**TASK TO COMPLETE:**
Would you repeat the listing exactly but omit every picture?

**SUPPLIED DATA:**
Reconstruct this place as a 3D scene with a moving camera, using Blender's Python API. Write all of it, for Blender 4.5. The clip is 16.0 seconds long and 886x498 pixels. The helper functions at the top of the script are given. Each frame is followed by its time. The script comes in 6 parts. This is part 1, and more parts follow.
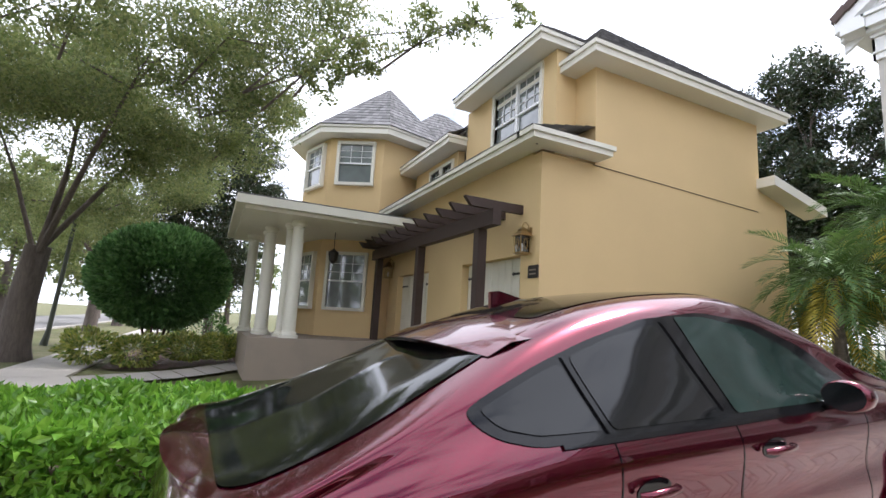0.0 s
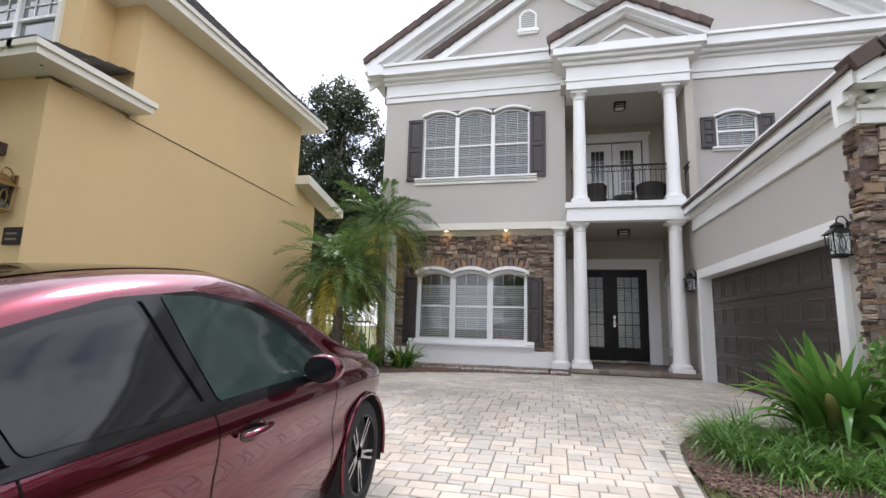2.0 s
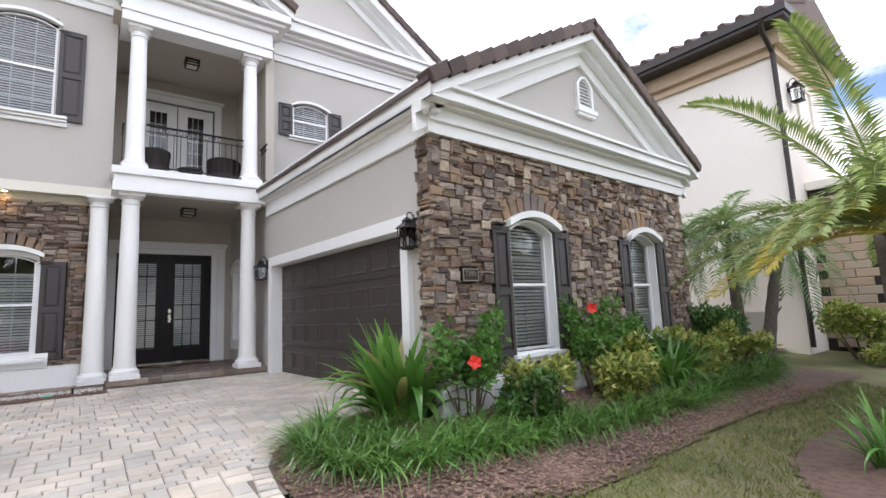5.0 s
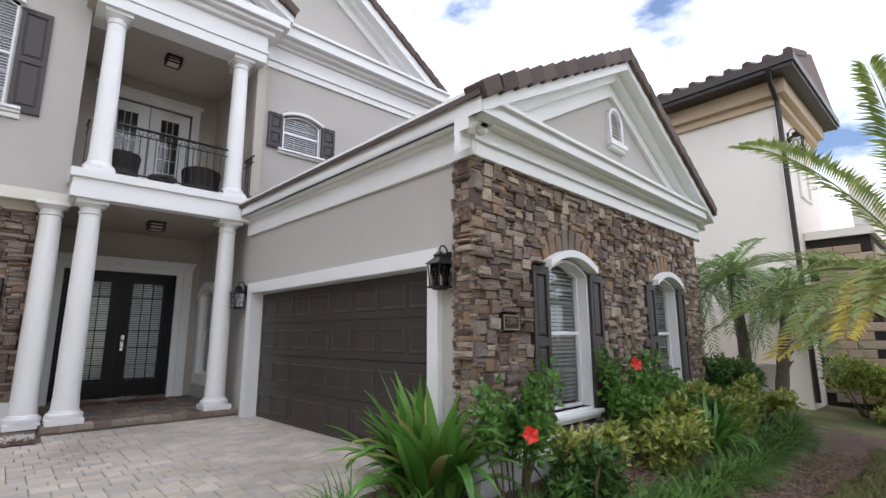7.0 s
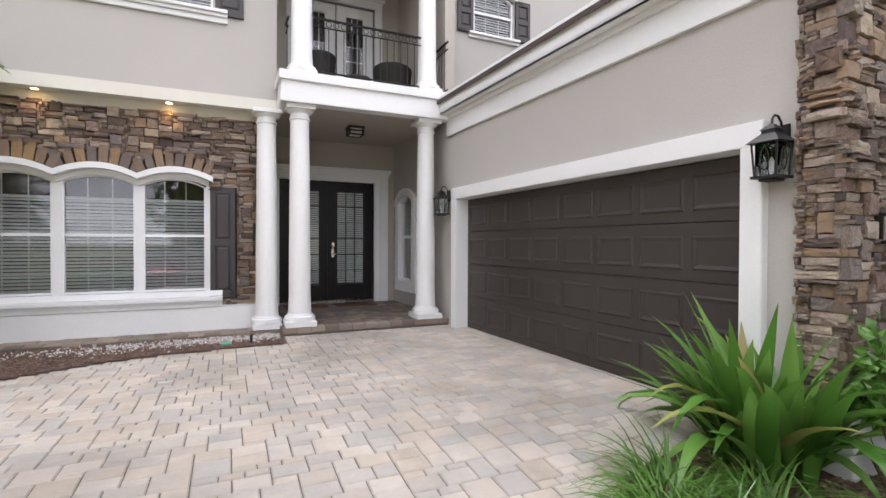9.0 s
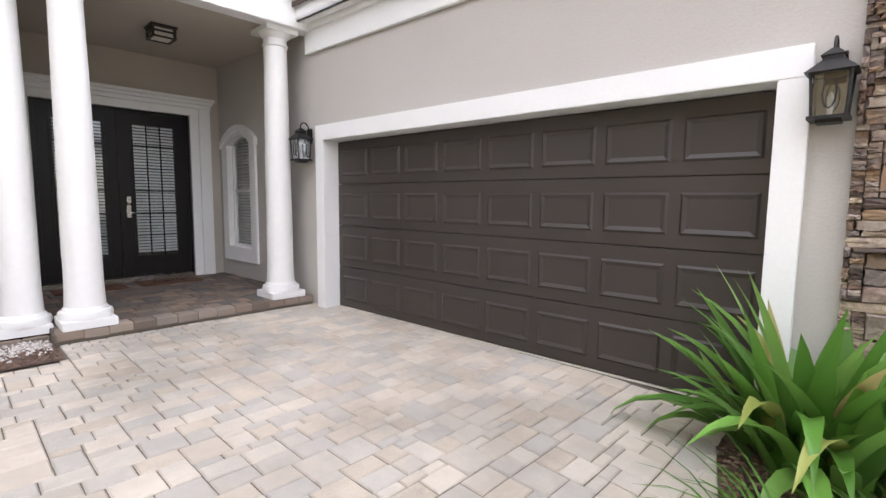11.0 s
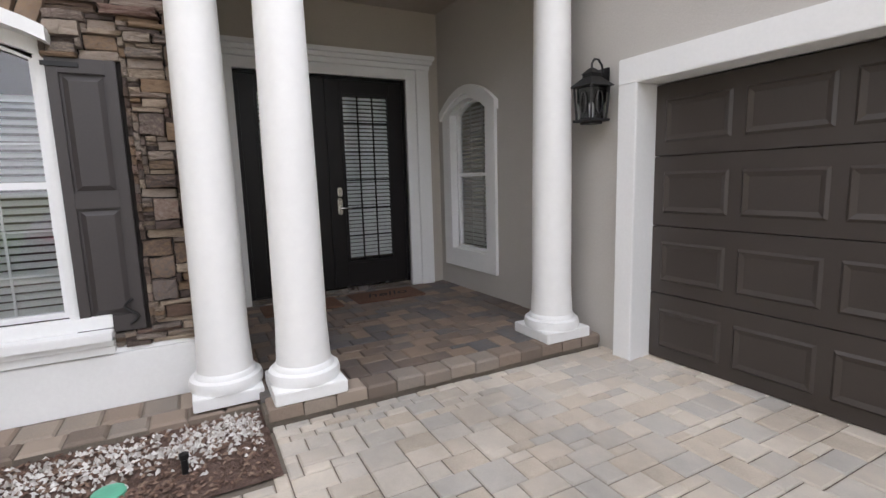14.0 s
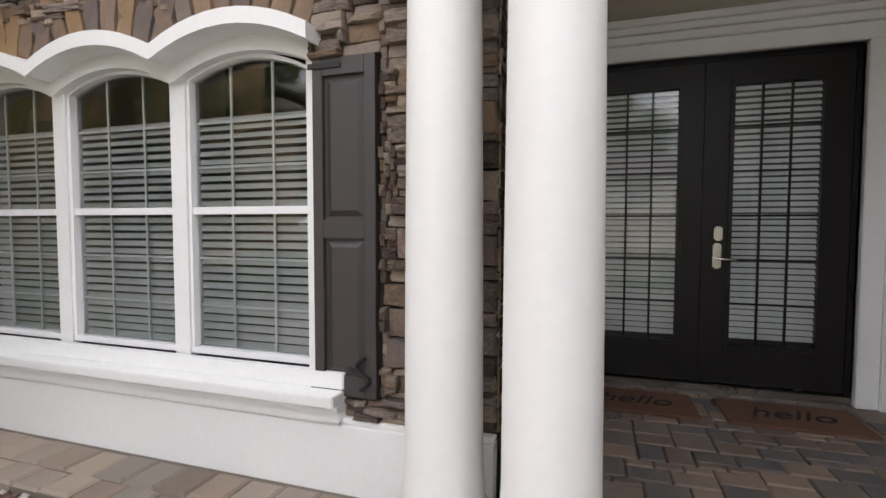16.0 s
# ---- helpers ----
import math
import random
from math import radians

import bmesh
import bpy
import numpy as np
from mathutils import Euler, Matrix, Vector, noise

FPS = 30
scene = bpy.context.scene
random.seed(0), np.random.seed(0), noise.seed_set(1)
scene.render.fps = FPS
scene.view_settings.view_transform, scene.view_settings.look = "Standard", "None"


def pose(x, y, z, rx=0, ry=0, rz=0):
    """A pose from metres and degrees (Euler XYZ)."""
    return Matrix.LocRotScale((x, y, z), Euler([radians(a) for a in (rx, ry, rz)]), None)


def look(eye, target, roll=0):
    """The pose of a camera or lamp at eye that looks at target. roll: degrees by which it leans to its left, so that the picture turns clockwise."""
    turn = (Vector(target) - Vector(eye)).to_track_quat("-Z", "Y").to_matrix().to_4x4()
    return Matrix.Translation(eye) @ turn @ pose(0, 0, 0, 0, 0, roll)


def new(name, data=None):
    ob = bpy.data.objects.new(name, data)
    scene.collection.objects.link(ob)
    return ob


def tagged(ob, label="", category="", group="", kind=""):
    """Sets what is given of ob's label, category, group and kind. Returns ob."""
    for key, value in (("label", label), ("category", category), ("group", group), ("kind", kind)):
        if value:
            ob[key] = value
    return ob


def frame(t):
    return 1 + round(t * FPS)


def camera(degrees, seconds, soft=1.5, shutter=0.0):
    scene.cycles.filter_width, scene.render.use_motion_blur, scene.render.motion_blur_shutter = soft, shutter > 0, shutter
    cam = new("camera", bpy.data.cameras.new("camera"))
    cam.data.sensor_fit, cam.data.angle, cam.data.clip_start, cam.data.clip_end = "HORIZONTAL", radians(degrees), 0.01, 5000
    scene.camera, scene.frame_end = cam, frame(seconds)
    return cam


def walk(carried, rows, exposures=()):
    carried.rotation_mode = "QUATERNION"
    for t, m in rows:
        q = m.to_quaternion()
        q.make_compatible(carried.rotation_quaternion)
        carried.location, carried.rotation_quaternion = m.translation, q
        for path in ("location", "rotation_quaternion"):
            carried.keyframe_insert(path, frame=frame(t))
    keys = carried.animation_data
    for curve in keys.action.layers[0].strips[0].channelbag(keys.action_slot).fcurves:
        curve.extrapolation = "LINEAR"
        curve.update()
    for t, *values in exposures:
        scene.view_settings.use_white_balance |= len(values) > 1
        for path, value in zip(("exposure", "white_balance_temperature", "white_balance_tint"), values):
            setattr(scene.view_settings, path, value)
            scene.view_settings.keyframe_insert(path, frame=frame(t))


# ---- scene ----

**WRITTEN SOLUTION:**
Reconstruct this place as a 3D scene with a moving camera, using Blender's Python API. Write all of it, for Blender 4.5. The clip is 16.0 seconds long and 886x498 pixels. The helper functions at the top of the script are given. Each frame is followed by its time. The script comes in 6 parts. This is part 1, and more parts follow.
0.0 s
2.0 s
5.0 s
7.0 s
9.0 s
11.0 s
14.0 s
16.0 s
# ---- helpers ----
import math
import random
from math import radians

import bmesh
import bpy
import numpy as np
from mathutils import Euler, Matrix, Vector, noise

FPS = 30
scene = bpy.context.scene
random.seed(0), np.random.seed(0), noise.seed_set(1)
scene.render.fps = FPS
scene.view_settings.view_transform, scene.view_settings.look = "Standard", "None"


def pose(x, y, z, rx=0, ry=0, rz=0):
    """A pose from metres and degrees (Euler XYZ)."""
    return Matrix.LocRotScale((x, y, z), Euler([radians(a) for a in (rx, ry, rz)]), None)


def look(eye, target, roll=0):
    """The pose of a camera or lamp at eye that looks at target. roll: degrees by which it leans to its left, so that the picture turns clockwise."""
    turn = (Vector(target) - Vector(eye)).to_track_quat("-Z", "Y").to_matrix().to_4x4()
    return Matrix.Translation(eye) @ turn @ pose(0, 0, 0, 0, 0, roll)


def new(name, data=None):
    ob = bpy.data.objects.new(name, data)
    scene.collection.objects.link(ob)
    return ob


def tagged(ob, label="", category="", group="", kind=""):
    """Sets what is given of ob's label, category, group and kind. Returns ob."""
    for key, value in (("label", label), ("category", category), ("group", group), ("kind", kind)):
        if value:
            ob[key] = value
    return ob


def frame(t):
    return 1 + round(t * FPS)


def camera(degrees, seconds, soft=1.5, shutter=0.0):
    scene.cycles.filter_width, scene.render.use_motion_blur, scene.render.motion_blur_shutter = soft, shutter > 0, shutter
    cam = new("camera", bpy.data.cameras.new("camera"))
    cam.data.sensor_fit, cam.data.angle, cam.data.clip_start, cam.data.clip_end = "HORIZONTAL", radians(degrees), 0.01, 5000
    scene.camera, scene.frame_end = cam, frame(seconds)
    return cam


def walk(carried, rows, exposures=()):
    carried.rotation_mode = "QUATERNION"
    for t, m in rows:
        q = m.to_quaternion()
        q.make_compatible(carried.rotation_quaternion)
        carried.location, carried.rotation_quaternion = m.translation, q
        for path in ("location", "rotation_quaternion"):
            carried.keyframe_insert(path, frame=frame(t))
    keys = carried.animation_data
    for curve in keys.action.layers[0].strips[0].channelbag(keys.action_slot).fcurves:
        curve.extrapolation = "LINEAR"
        curve.update()
    for t, *values in exposures:
        scene.view_settings.use_white_balance |= len(values) > 1
        for path, value in zip(("exposure", "white_balance_temperature", "white_balance_tint"), values):
            setattr(scene.view_settings, path, value)
            scene.view_settings.keyframe_insert(path, frame=frame(t))


# ---- scene ----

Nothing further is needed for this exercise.